Friday, August 31, 2007
Chris Eberle Responds to Andy Koppelman, A Second Time
Here is Chris's first response to Andy Koppelman.
Here is Andy's reply.
Now, Chris responds again:
The claim that human beings have inherent dignity by virtue of their being loved
by God does not commit me to deducing a normative conclusion from exclusively
factual premises. Certainly not to deducing any conclusion about moral
'obligation' solely from factual premises. After all, the claim that each human
being has inherent dignity is a claim about excellence or goodness, not
obligation, and so cannot violate the no ought from is dictum (which I accept in
some formulation).
Nevertheless, the claim that the inherent dignity of
each human being is grounded on the property of being loved by God does involve
some claim about the supervenience of the moral on the non-moral, viz., that all
moral/normative properties are grounded on some sufficient non-moral features.

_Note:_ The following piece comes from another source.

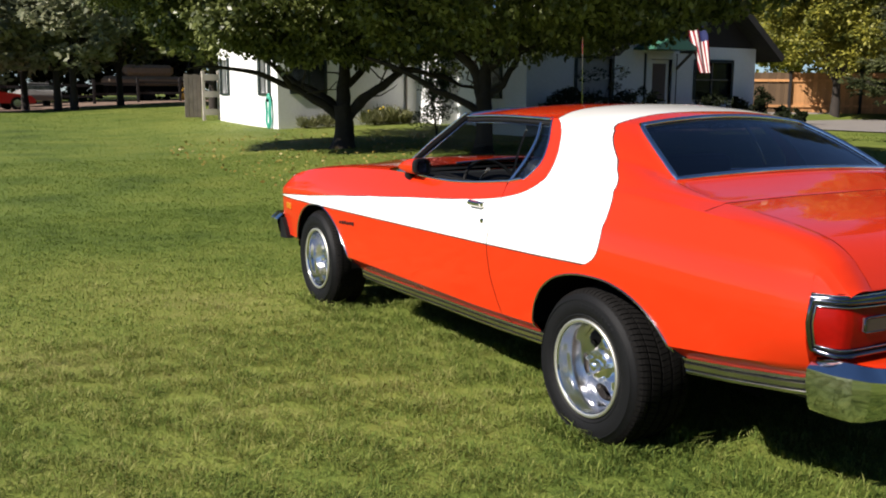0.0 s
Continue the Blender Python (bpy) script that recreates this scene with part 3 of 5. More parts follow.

(They are not deduced from, they are metaphysically grounded on, non-moral
properties.) So, for example, a person who has the virtue of courage has that
virtue *by virtue* of her having some other features that are distinct from the
virtue itself -- a set of dispositions or habits that enable her reliably to
respond to danger in such and such specified ways. Possession of those habits
or dispitions grounds the virtue -- a person's possession of those features is
what makes it the case that she has the virtue of courage. People don't just
have the virtue of courage, full stop. They have that virtue *by virtue* of
something else.
Similarly for inherent dignity -- if human beings have
inherent dignity, then they have it by virtue of some property they share --
some property distinct from inherent dignity itself. Of course, you might deny
that all human beings have inherent dignity -- there's a long a venerable
tradition of doing so. And then you'll not be interested in Michael's position
-- he *assumes* that people have inherent worth and then asks -- by virtue of
what do they have that most wonderful property? He gives a theistic answer to
that question. Perhaps that is wrong. Fair enough. Then we'll want to know
what does make it the case that human beings have inherent dignity -- what
plausible secular account if there for that property? Presumably secularists,
and even those who affirm the dictum that we can't derive an ought from an is,
will want to say something about what it is about human beings by virtue of
which they have inherent worth -- even if they are satisfied by the claim that inherent worth supervenes on membership in the human
species.
So, in short, Andrew's appeal to the claim that we can't derive
an ought from an is, or a good from an is, doesn't settle the question to which
Perry provides his theistic answer since the issue has nothing to do with
inferences or deductions in the first place.